Give the number of lines holding the string "with", and nothing else.

####################

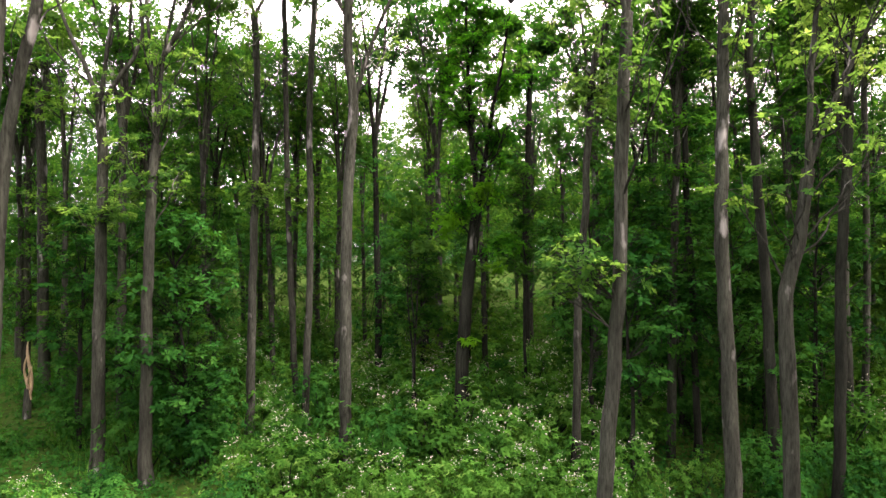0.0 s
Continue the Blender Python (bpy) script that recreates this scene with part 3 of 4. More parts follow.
hero_tree("tall straight tree with lichen-pale bark and fan crown", 18.5, 0.2, seed=18,
    stems=[[(-3.04, -0.2), (-3.02, 4.04), (-2.99, 6.66), (-2.9, 9.28), (-2.76, 11.14), (-2.9, 12.71), (-2.93, 13.97), (-2.84, 15.66)],
           [(-2.76, 11.05), (-2.36, 12.71), (-1.66, 14.46), (-1.14, 16.12), (-0.61, 17.32)],
           [(-2.93, 13.97), (-3.67, 15.33), (-4.28, 16.73), (-4.45, 17.84)],
           [(-2.84, 15.66), (-3.4, 17.14), (-3.92, 18.54)],
           [(-2.84, 15.66), (-2.0, 17.14), (-1.65, 18.54)],
           [(-2.84, 15.66), (-2.88, 17.84), (-2.7, 19.41)]],
    crowns=[(-0.6, 0.6, 18.4, 1.3, 1.1, 1.2, 18), (-2.5, 0.4, 18.1, 2.3, 1.5, 1.4, 34), (-2.4, 0, 19.4, 2.0, 1.6, 1.0, 24), (-2.3, 0.8, 20.15, 1.9, 1.5, 0.7, 24)])
hero_tree("stout dark oak thick with bright green leafy shoots", 20.7, 0.27, seed=19, bark=BARK_DARK, leaf_mat=LEAF_IVY, leaf=0.16,
    stems=[[(0.61, -0.20), (0.61, 0.71), (0.70, 3.70), (0.96, 6.43), (1.19, 8.29)],
           [(1.19, 8.29), (1.00, 10.52), (0.86, 13.31), (0.80, 15.18), (0.78, 17.66)],
           [(1.19, 8.29), (1.52, 10.33), (1.68, 11.63), (2.07, 13.31), (2.27, 15.18), (2.34, 15.23)],
           [(2.34, 15.23), (2.83, 15.98), (3.12, 17.29), (3.61, 18.59), (2.94, 19.55)]],
    crowns=[(0.9, 0, 9.7, 0.9, 0.8, 0.9, 9), (1.7, 0, 10.6, 0.9, 0.8, 1.0, 9), (0.5, 0, 11.5, 0.8, 0.8, 1.0, 9), (2.2, 0, 12.6, 0.9, 0.8, 1.0, 9), (1.0, 0, 15.2, 1.0, 0.8, 1.2, 11), (2.9, 0, 18.9, 1.2, 1.0, 0.9, 14), (0.99, 0, 13.87, 0.8, 0.8, 1.3, 9), (0.99, 0, 17.23, 1.0, 0.8, 1.9, 14), (2.64, 0, 16.81, 1.1, 0.9, 1.2, 9), (1.32, 0, 17.76, 1.2, 1.0, 1.6, 12), (1.54, 0.4, 19.54, 1.3, 1.0, 0.9, 14), (2.64, 0.3, 17.97, 1.3, 1.0, 1.4, 14), (0.33, 0.6, 19.02, 1.2, 1.0, 1.1, 12), (0.77, 0, 8.21, 1.2, 0.9, 0.9, 8), (1.87, 0, 7.00, 0.7, 0.8, 0.9, 6), (0.99, 0, 12.93, 1.2, 0.9, 1.1, 8)])
hero_tree("distant dark-trunked tree with a Y-shaped fork", 34, 0.22, seed=20, leaf_mat=LEAF_HEAD, leafy=0.95, bark=BARK_DARK, leaf=0.24,
    stems=[[(4.75, -0.2), (4.75, 0.76), (4.75, 8.15), (4.85, 12.96), (4.94, 16.82)],
           [(4.94, 16.82), (4.37, 18.2), (3.72, 19.3)],
           [(4.94, 16.82), (5.97, 18.2), (6.45, 19.3)]],
    crowns=[(4.3, 0, 18.8, 2.7, 2.2, 1.6, 30), (4.0, 0, 12.2, 1.6, 1.3, 1.8, 8)])
hero_tree("old furrowed locust with bare limbs and sparse leaves", 10.2, 0.15, seed=21, leaf=0.12, leafy=0.62, leaf_mat=LEAF_CROWN, deep=0.3, thin_above=14.6, fan_count=4, fan_top=19.5,
    stems=[[(2.65, -0.2), (2.75, 2.56), (2.9, 4.8), (3.02, 6.43), (3.04, 8.17), (3.09, 9.61), (3.14, 10.84)],
           [(3.14, 10.79), (2.92, 11.75), (2.77, 14.2), (2.73, 14.2), (2.51, 15.75), (2.27, 16.8), (2.28, 17.5), (2.5, 18.5), (2.62, 19.6)],
           [(2.73, 14.11), (2.07, 15.07), (1.5, 15.99), (1.01, 16.71), (0.72, 18.55)],
           [(3.14, 10.79), (3.26, 12.75), (3.23, 12.66), (3.3, 13.92), (3.57, 14.78), (3.57, 16.52), (3.61, 17.49), (3.47, 18.07)],
           [(3.42, 14.11), (4.29, 15.46), (5.16, 16.18), (6.12, 16.66), (7.08, 16.82)],
           [(1.6, 15.95), (1.72, 17.2), (1.5, 18.4), (1.05, 19.9)],
           [(0.95, 16.9), (0.78, 18.2), (0.62, 19.7)],
           [(2.28, 16.9), (2.05, 17.9), (1.7, 19.3)],
           [(0.8, 17.6), (0.3, 18.3), (-0.1, 19.4)],
           [(3.5, 17.6), (3.3, 18.6), (2.95, 19.7)],
           [(2.45, 18.2), (2.85, 19.2), (3.5, 20.2)]],
    crowns=[(0.1, 0, 18.8, 0.9, 0.8, 0.9, 11), (1.3, 0.4, 19.0, 0.8, 0.8, 0.9, 13), (3.5, -0.3, 20.0, 0.3, 0.3, 0.35, 4), (2.5, 0, 20.0, 0.5, 0.4, 0.5, 7), (2.7, 0, 19.2, 1.1, 0.9, 1.4, 16), (2.9, 0, 16.4, 0.8, 0.8, 1.4, 12), (5.0, 0, 17.7, 1.1, 0.9, 0.8, 14), (6.6, 0, 16.4, 0.9, 0.8, 0.8, 10), (1.9, 0.2, 18.3, 0.8, 0.8, 1.0, 16), (1.9, 0.3, 16.6, 1.2, 0.9, 0.8, 14), (4.4, 0.4, 18.0, 1.2, 0.9, 1.1, 14), (3.2, 0.3, 18.4, 0.8, 0.8, 1.0, 12), (0.9, 0.6, 17.3, 1.3, 0.9, 0.7, 14), (3.1, 0.1, 12.3, 1.2, 1.0, 1.8, 15), (3.0, 0.0, 9.6, 0.8, 0.8, 1.2, 7), (2.5, 0.1, 6.4, 1.0, 0.8, 0.9, 8), (5.3, -0.4, 16.9, 1.7, 1.3, 0.8, 18)])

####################

→ **Exercise answer**
5